Required task -
Extract all lines from the data beneath that include the word "follow".

Scripts that build animated scenes

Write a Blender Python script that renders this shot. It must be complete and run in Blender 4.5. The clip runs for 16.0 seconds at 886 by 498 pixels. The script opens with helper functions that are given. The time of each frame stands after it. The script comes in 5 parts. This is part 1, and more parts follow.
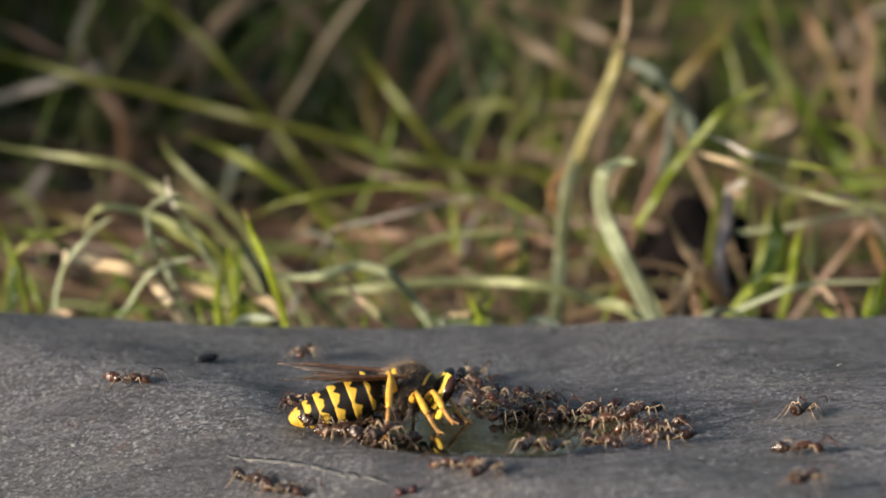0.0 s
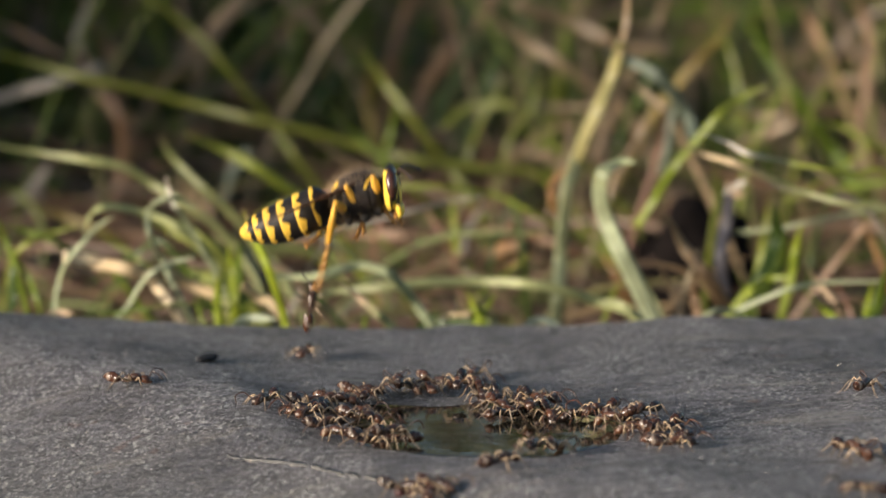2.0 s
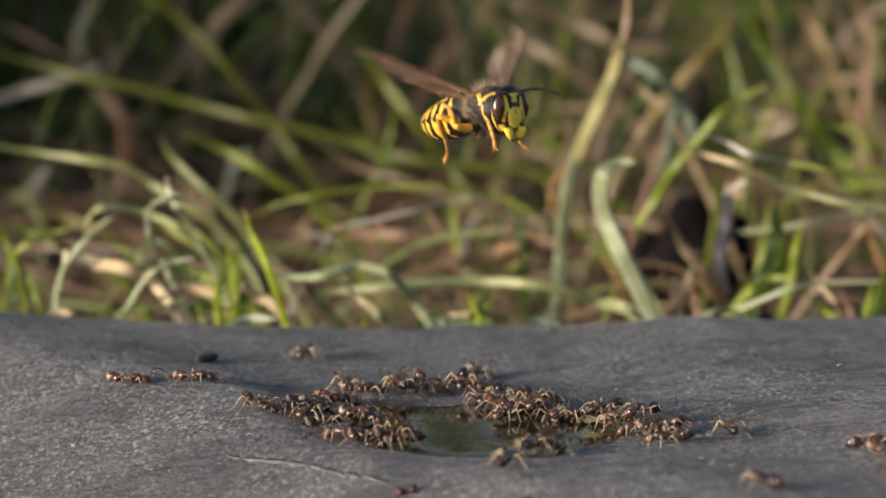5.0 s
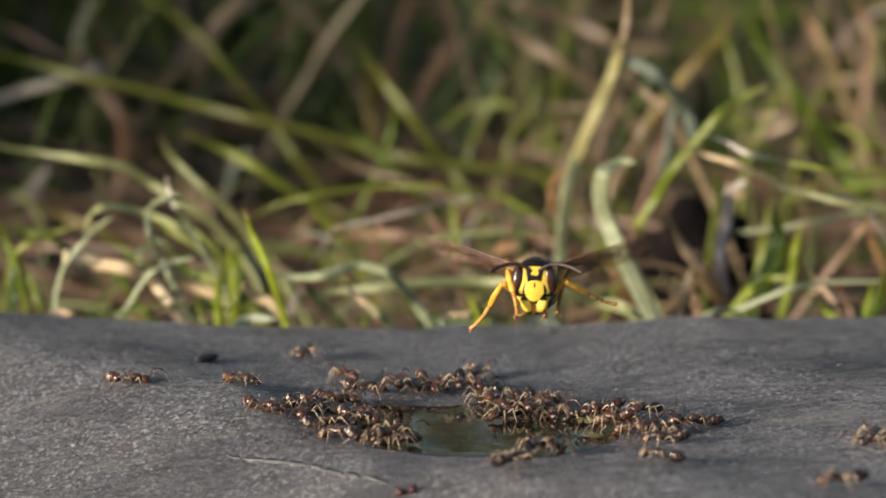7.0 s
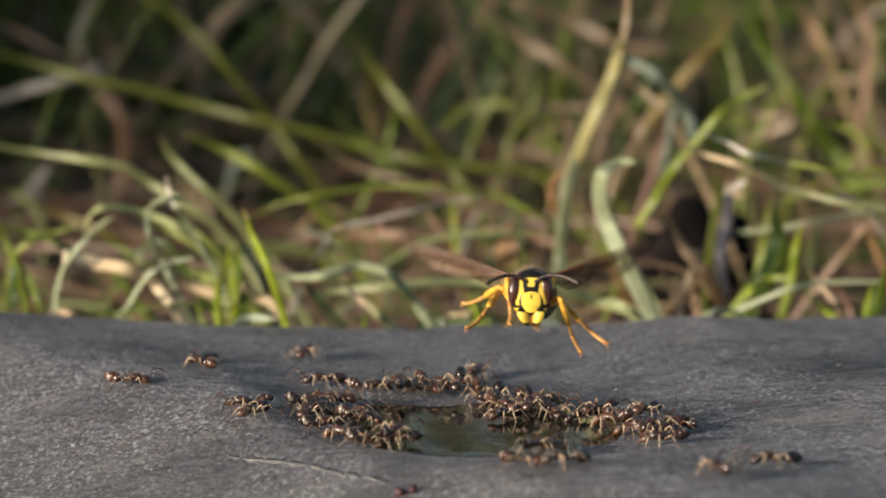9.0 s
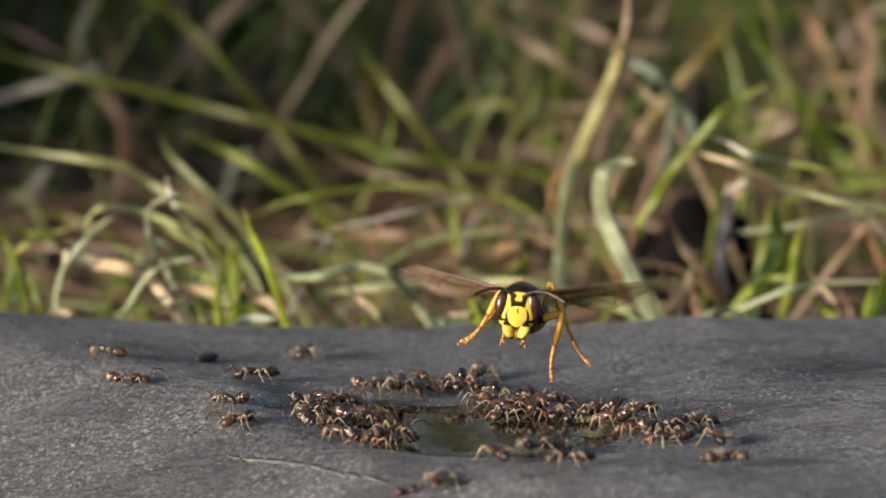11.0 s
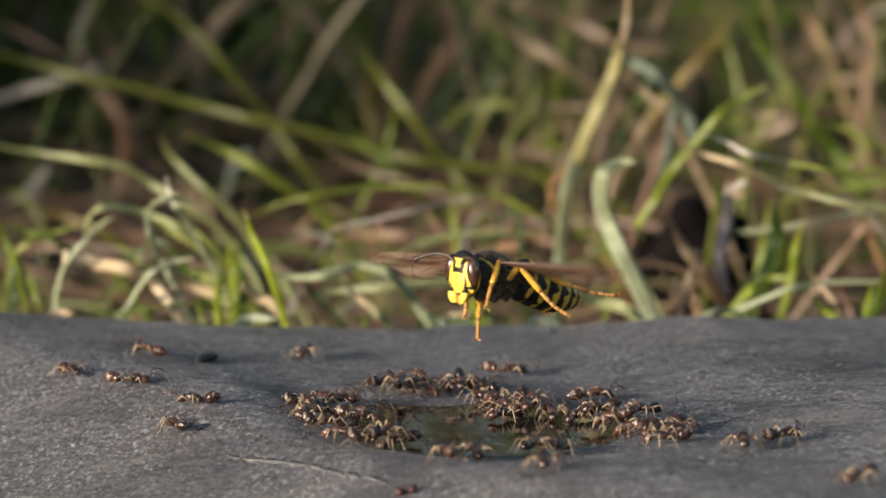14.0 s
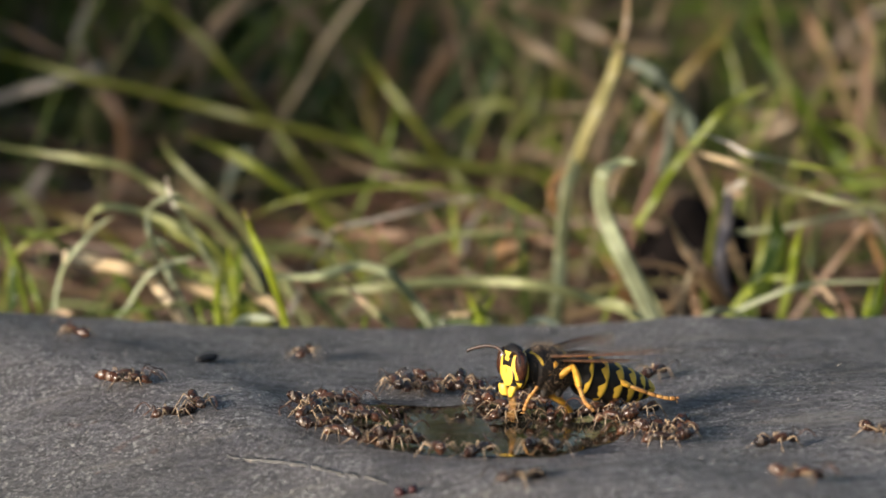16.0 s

==

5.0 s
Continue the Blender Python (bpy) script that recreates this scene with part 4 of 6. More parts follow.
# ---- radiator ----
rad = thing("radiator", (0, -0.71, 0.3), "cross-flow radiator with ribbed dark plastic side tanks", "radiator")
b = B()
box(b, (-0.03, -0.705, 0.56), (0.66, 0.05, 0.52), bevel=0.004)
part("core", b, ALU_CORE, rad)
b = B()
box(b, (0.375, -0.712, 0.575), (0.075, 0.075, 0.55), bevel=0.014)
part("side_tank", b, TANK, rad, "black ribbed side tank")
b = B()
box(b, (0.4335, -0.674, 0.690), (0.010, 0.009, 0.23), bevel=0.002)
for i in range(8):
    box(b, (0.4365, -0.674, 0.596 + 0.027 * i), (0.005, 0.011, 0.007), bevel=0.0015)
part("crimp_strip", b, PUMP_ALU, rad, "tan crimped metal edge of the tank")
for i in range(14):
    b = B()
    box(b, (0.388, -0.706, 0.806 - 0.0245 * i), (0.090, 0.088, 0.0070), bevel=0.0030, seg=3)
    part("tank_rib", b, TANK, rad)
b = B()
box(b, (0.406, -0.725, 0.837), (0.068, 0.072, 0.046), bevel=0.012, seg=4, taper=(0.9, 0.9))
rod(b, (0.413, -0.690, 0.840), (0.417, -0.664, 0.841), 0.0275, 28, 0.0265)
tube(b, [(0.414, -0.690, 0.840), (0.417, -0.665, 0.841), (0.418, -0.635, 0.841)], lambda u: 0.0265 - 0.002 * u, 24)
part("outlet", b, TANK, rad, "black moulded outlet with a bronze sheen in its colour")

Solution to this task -
Write a Blender Python script that renders this shot. It must be complete and run in Blender 4.5. The clip runs for 16.0 seconds at 886 by 498 pixels. The script opens with helper functions that are given. The time of each frame stands after it. The script comes in 5 parts. This is part 1, and more parts follow.
Continue the Blender Python (bpy) script that recreates this scene with part 4 of 6. More parts follow.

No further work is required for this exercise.